Stated problem
In your copy, include every line of the listing below exactly but none of the pictures.

Stored data
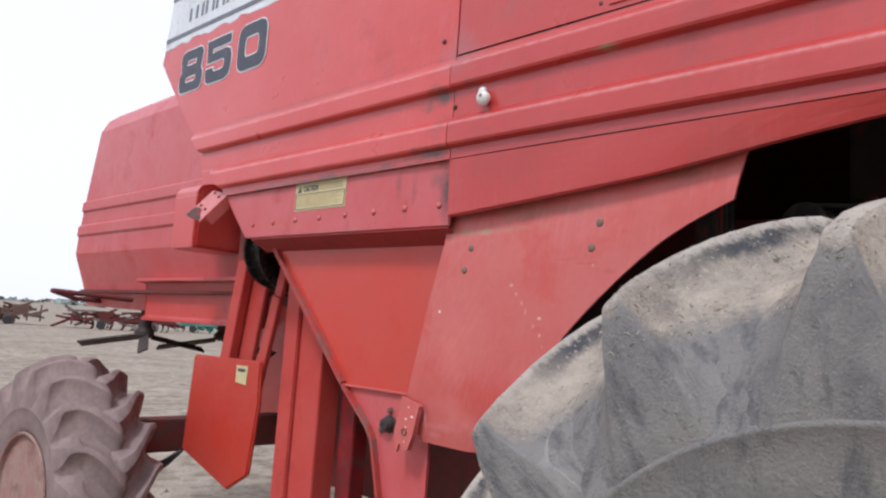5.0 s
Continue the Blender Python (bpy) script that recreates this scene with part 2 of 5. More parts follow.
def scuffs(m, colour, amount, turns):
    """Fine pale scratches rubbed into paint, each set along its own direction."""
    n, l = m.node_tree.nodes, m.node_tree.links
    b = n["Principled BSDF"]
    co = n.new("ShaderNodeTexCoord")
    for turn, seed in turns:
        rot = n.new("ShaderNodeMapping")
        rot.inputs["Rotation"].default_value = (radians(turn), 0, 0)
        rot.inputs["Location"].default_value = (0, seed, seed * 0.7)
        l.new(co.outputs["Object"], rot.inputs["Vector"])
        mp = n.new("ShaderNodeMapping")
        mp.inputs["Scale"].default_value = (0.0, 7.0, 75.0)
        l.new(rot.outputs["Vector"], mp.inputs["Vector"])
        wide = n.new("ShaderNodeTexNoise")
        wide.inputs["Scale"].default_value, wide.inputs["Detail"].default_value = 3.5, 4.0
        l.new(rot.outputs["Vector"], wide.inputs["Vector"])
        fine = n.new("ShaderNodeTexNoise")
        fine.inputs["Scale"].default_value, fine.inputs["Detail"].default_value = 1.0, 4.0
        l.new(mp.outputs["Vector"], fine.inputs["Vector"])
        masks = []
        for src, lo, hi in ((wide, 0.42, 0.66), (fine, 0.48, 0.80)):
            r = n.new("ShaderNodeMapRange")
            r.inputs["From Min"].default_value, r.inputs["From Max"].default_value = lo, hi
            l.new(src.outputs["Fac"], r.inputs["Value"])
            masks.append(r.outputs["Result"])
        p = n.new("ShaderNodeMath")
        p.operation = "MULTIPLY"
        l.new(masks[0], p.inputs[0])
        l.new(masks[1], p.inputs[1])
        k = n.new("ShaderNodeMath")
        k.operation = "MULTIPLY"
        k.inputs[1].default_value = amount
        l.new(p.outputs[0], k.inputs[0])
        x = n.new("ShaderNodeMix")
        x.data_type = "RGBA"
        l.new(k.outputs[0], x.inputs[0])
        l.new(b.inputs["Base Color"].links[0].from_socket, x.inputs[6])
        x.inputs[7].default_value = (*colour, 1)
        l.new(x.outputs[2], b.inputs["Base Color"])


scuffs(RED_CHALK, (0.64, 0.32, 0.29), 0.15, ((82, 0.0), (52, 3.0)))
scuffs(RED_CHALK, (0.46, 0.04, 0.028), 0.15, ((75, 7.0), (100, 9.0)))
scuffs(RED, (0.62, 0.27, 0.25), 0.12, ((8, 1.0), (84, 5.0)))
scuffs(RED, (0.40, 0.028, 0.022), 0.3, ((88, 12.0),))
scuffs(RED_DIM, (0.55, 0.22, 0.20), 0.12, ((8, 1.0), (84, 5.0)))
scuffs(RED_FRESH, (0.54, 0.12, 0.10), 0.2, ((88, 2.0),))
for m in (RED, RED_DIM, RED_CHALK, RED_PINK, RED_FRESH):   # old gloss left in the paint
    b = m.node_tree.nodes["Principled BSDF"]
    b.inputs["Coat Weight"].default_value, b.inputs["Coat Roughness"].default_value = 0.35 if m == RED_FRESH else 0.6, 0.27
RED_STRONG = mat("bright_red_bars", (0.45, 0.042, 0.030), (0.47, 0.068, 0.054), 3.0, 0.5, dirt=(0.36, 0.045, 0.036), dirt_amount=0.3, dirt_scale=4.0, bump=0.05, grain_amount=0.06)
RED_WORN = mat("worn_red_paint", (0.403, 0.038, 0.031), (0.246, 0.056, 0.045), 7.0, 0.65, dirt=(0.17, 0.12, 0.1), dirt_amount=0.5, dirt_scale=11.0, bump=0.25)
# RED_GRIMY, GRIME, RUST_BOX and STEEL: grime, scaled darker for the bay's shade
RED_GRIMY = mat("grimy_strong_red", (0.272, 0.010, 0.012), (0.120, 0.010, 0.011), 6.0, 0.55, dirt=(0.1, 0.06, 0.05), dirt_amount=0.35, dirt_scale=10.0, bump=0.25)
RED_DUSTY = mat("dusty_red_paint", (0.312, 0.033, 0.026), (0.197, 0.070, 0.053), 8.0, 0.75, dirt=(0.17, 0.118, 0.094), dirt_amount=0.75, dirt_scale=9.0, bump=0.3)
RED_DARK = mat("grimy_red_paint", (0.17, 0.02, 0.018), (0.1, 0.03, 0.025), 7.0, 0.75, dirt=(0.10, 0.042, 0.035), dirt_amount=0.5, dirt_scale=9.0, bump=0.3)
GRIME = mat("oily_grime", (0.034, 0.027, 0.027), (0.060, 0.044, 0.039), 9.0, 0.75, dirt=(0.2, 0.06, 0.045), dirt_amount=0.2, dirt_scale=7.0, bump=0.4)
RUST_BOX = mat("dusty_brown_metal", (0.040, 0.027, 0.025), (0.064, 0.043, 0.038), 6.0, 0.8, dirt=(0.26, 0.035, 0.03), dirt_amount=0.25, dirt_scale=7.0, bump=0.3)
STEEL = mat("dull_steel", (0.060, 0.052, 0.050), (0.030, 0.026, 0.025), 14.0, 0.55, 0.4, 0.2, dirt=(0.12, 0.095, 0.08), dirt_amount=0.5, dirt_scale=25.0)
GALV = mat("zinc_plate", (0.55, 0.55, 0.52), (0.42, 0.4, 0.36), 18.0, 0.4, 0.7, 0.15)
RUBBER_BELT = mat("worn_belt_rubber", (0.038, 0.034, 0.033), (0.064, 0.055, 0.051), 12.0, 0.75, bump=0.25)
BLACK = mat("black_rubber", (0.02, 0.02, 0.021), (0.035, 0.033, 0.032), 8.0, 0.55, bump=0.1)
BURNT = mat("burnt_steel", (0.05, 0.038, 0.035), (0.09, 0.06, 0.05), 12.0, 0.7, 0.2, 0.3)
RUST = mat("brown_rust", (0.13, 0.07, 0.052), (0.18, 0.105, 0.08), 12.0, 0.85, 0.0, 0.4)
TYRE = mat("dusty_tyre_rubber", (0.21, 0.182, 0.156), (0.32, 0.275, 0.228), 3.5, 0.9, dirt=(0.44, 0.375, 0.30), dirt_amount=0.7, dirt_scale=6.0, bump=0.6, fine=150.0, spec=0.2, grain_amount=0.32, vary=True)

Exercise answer
5.0 s
Continue the Blender Python (bpy) script that recreates this scene with part 2 of 5. More parts follow.
def scuffs(m, colour, amount, turns):
    """Fine pale scratches rubbed into paint, each set along its own direction."""
    n, l = m.node_tree.nodes, m.node_tree.links
    b = n["Principled BSDF"]
    co = n.new("ShaderNodeTexCoord")
    for turn, seed in turns:
        rot = n.new("ShaderNodeMapping")
        rot.inputs["Rotation"].default_value = (radians(turn), 0, 0)
        rot.inputs["Location"].default_value = (0, seed, seed * 0.7)
        l.new(co.outputs["Object"], rot.inputs["Vector"])
        mp = n.new("ShaderNodeMapping")
        mp.inputs["Scale"].default_value = (0.0, 7.0, 75.0)
        l.new(rot.outputs["Vector"], mp.inputs["Vector"])
        wide = n.new("ShaderNodeTexNoise")
        wide.inputs["Scale"].default_value, wide.inputs["Detail"].default_value = 3.5, 4.0
        l.new(rot.outputs["Vector"], wide.inputs["Vector"])
        fine = n.new("ShaderNodeTexNoise")
        fine.inputs["Scale"].default_value, fine.inputs["Detail"].default_value = 1.0, 4.0
        l.new(mp.outputs["Vector"], fine.inputs["Vector"])
        masks = []
        for src, lo, hi in ((wide, 0.42, 0.66), (fine, 0.48, 0.80)):
            r = n.new("ShaderNodeMapRange")
            r.inputs["From Min"].default_value, r.inputs["From Max"].default_value = lo, hi
            l.new(src.outputs["Fac"], r.inputs["Value"])
            masks.append(r.outputs["Result"])
        p = n.new("ShaderNodeMath")
        p.operation = "MULTIPLY"
        l.new(masks[0], p.inputs[0])
        l.new(masks[1], p.inputs[1])
        k = n.new("ShaderNodeMath")
        k.operation = "MULTIPLY"
        k.inputs[1].default_value = amount
        l.new(p.outputs[0], k.inputs[0])
        x = n.new("ShaderNodeMix")
        x.data_type = "RGBA"
        l.new(k.outputs[0], x.inputs[0])
        l.new(b.inputs["Base Color"].links[0].from_socket, x.inputs[6])
        x.inputs[7].default_value = (*colour, 1)
        l.new(x.outputs[2], b.inputs["Base Color"])


scuffs(RED_CHALK, (0.64, 0.32, 0.29), 0.15, ((82, 0.0), (52, 3.0)))
scuffs(RED_CHALK, (0.46, 0.04, 0.028), 0.15, ((75, 7.0), (100, 9.0)))
scuffs(RED, (0.62, 0.27, 0.25), 0.12, ((8, 1.0), (84, 5.0)))
scuffs(RED, (0.40, 0.028, 0.022), 0.3, ((88, 12.0),))
scuffs(RED_DIM, (0.55, 0.22, 0.20), 0.12, ((8, 1.0), (84, 5.0)))
scuffs(RED_FRESH, (0.54, 0.12, 0.10), 0.2, ((88, 2.0),))
for m in (RED, RED_DIM, RED_CHALK, RED_PINK, RED_FRESH):   # old gloss left in the paint
    b = m.node_tree.nodes["Principled BSDF"]
    b.inputs["Coat Weight"].default_value, b.inputs["Coat Roughness"].default_value = 0.35 if m == RED_FRESH else 0.6, 0.27
RED_STRONG = mat("bright_red_bars", (0.45, 0.042, 0.030), (0.47, 0.068, 0.054), 3.0, 0.5, dirt=(0.36, 0.045, 0.036), dirt_amount=0.3, dirt_scale=4.0, bump=0.05, grain_amount=0.06)
RED_WORN = mat("worn_red_paint", (0.403, 0.038, 0.031), (0.246, 0.056, 0.045), 7.0, 0.65, dirt=(0.17, 0.12, 0.1), dirt_amount=0.5, dirt_scale=11.0, bump=0.25)
# RED_GRIMY, GRIME, RUST_BOX and STEEL: grime, scaled darker for the bay's shade
RED_GRIMY = mat("grimy_strong_red", (0.272, 0.010, 0.012), (0.120, 0.010, 0.011), 6.0, 0.55, dirt=(0.1, 0.06, 0.05), dirt_amount=0.35, dirt_scale=10.0, bump=0.25)
RED_DUSTY = mat("dusty_red_paint", (0.312, 0.033, 0.026), (0.197, 0.070, 0.053), 8.0, 0.75, dirt=(0.17, 0.118, 0.094), dirt_amount=0.75, dirt_scale=9.0, bump=0.3)
RED_DARK = mat("grimy_red_paint", (0.17, 0.02, 0.018), (0.1, 0.03, 0.025), 7.0, 0.75, dirt=(0.10, 0.042, 0.035), dirt_amount=0.5, dirt_scale=9.0, bump=0.3)
GRIME = mat("oily_grime", (0.034, 0.027, 0.027), (0.060, 0.044, 0.039), 9.0, 0.75, dirt=(0.2, 0.06, 0.045), dirt_amount=0.2, dirt_scale=7.0, bump=0.4)
RUST_BOX = mat("dusty_brown_metal", (0.040, 0.027, 0.025), (0.064, 0.043, 0.038), 6.0, 0.8, dirt=(0.26, 0.035, 0.03), dirt_amount=0.25, dirt_scale=7.0, bump=0.3)
STEEL = mat("dull_steel", (0.060, 0.052, 0.050), (0.030, 0.026, 0.025), 14.0, 0.55, 0.4, 0.2, dirt=(0.12, 0.095, 0.08), dirt_amount=0.5, dirt_scale=25.0)
GALV = mat("zinc_plate", (0.55, 0.55, 0.52), (0.42, 0.4, 0.36), 18.0, 0.4, 0.7, 0.15)
RUBBER_BELT = mat("worn_belt_rubber", (0.038, 0.034, 0.033), (0.064, 0.055, 0.051), 12.0, 0.75, bump=0.25)
BLACK = mat("black_rubber", (0.02, 0.02, 0.021), (0.035, 0.033, 0.032), 8.0, 0.55, bump=0.1)
BURNT = mat("burnt_steel", (0.05, 0.038, 0.035), (0.09, 0.06, 0.05), 12.0, 0.7, 0.2, 0.3)
RUST = mat("brown_rust", (0.13, 0.07, 0.052), (0.18, 0.105, 0.08), 12.0, 0.85, 0.0, 0.4)
TYRE = mat("dusty_tyre_rubber", (0.21, 0.182, 0.156), (0.32, 0.275, 0.228), 3.5, 0.9, dirt=(0.44, 0.375, 0.30), dirt_amount=0.7, dirt_scale=6.0, bump=0.6, fine=150.0, spec=0.2, grain_amount=0.32, vary=True)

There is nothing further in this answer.